------ Stored data

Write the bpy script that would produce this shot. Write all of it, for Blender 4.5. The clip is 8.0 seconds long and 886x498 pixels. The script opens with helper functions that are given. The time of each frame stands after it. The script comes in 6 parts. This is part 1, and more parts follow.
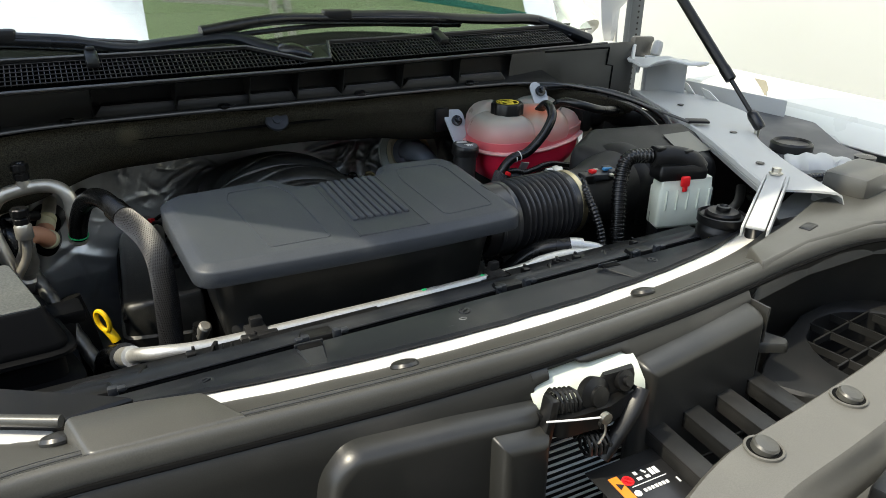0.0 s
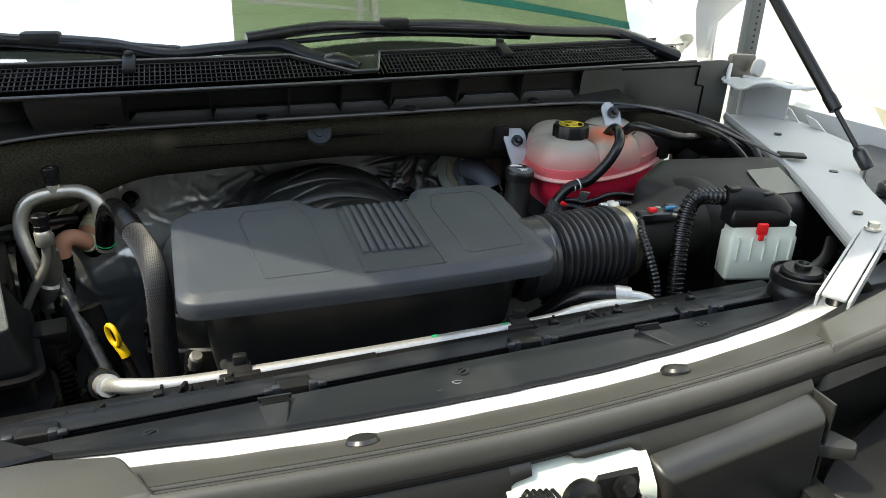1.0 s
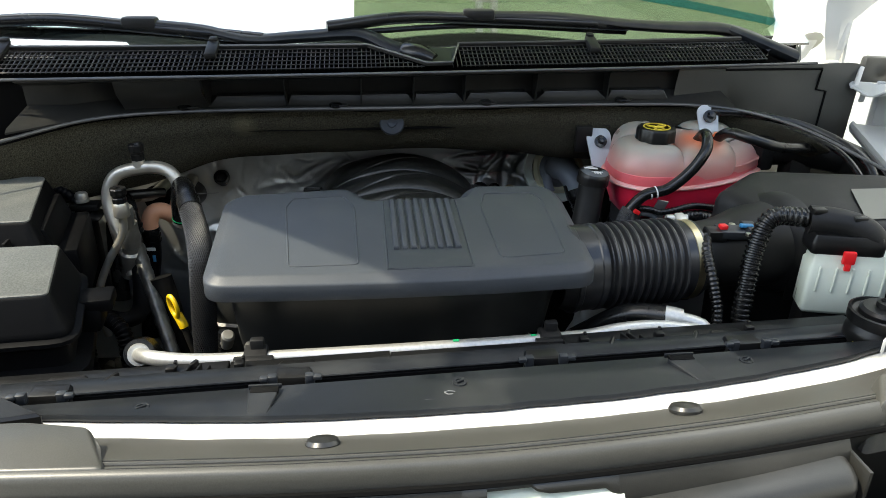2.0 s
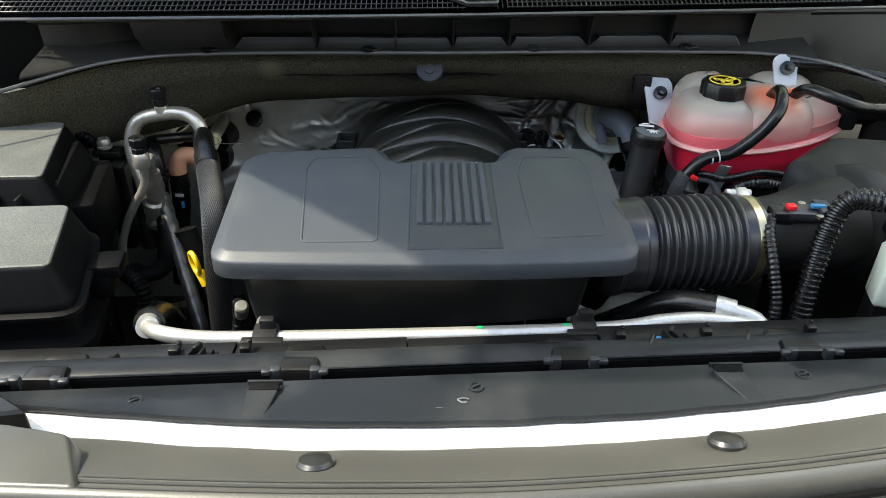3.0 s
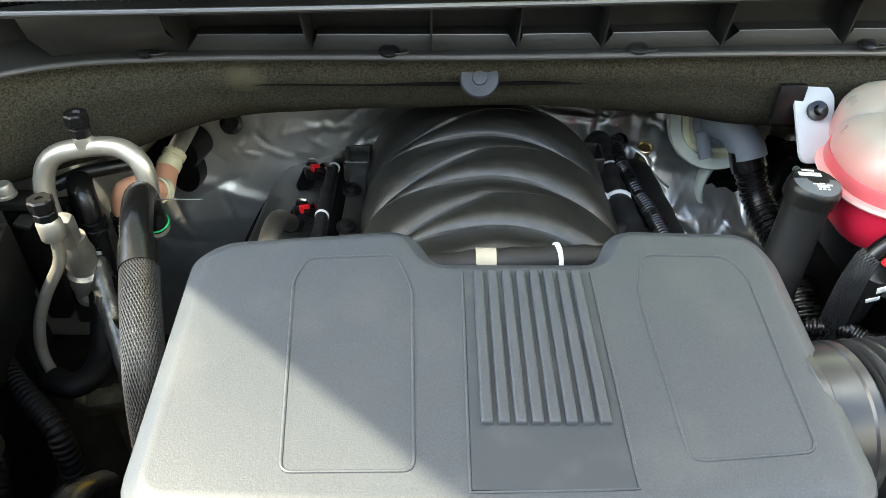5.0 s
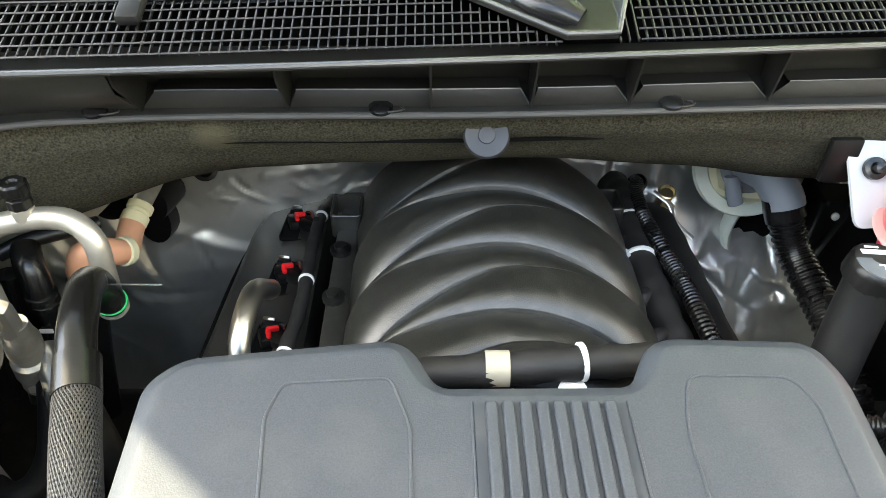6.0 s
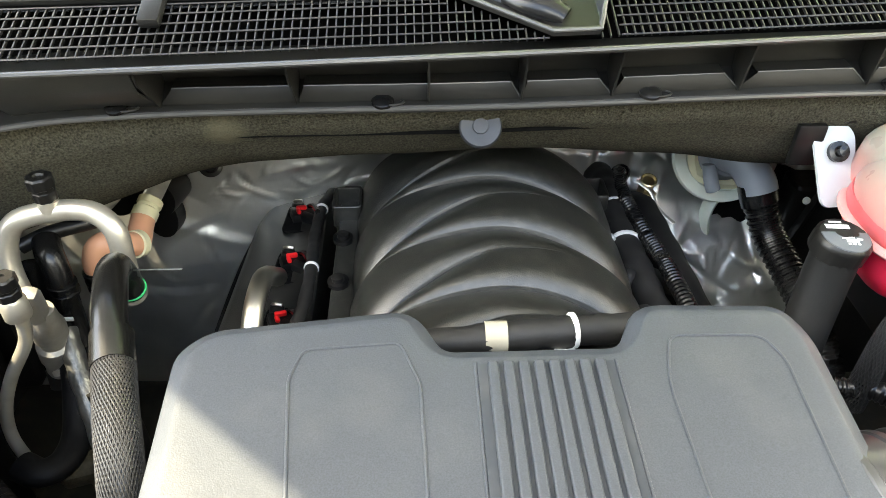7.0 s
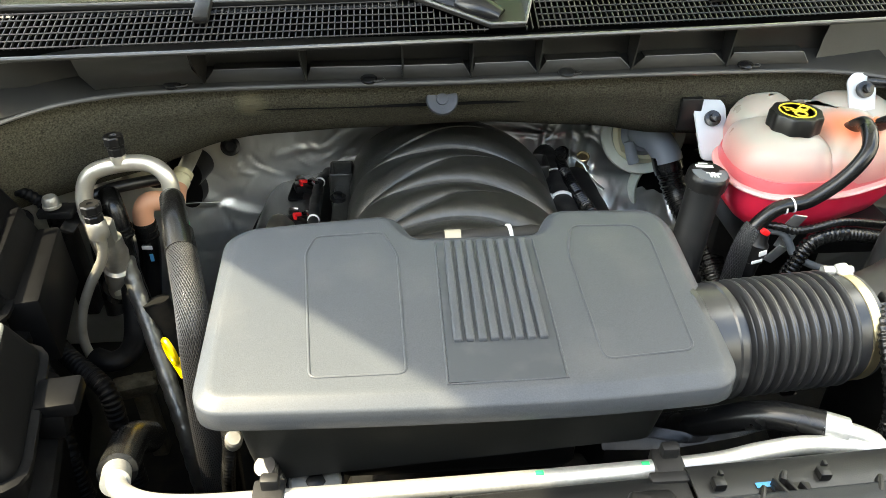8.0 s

------------

• [Directions] Write out every line above exactly as it is, leaving out the pictures.

• [Correct response]
Write the bpy script that would produce this shot. Write all of it, for Blender 4.5. The clip is 8.0 seconds long and 886x498 pixels. The script opens with helper functions that are given. The time of each frame stands after it. The script comes in 6 parts. This is part 1, and more parts follow.
0.0 s
1.0 s
2.0 s
3.0 s
5.0 s
6.0 s
7.0 s
8.0 s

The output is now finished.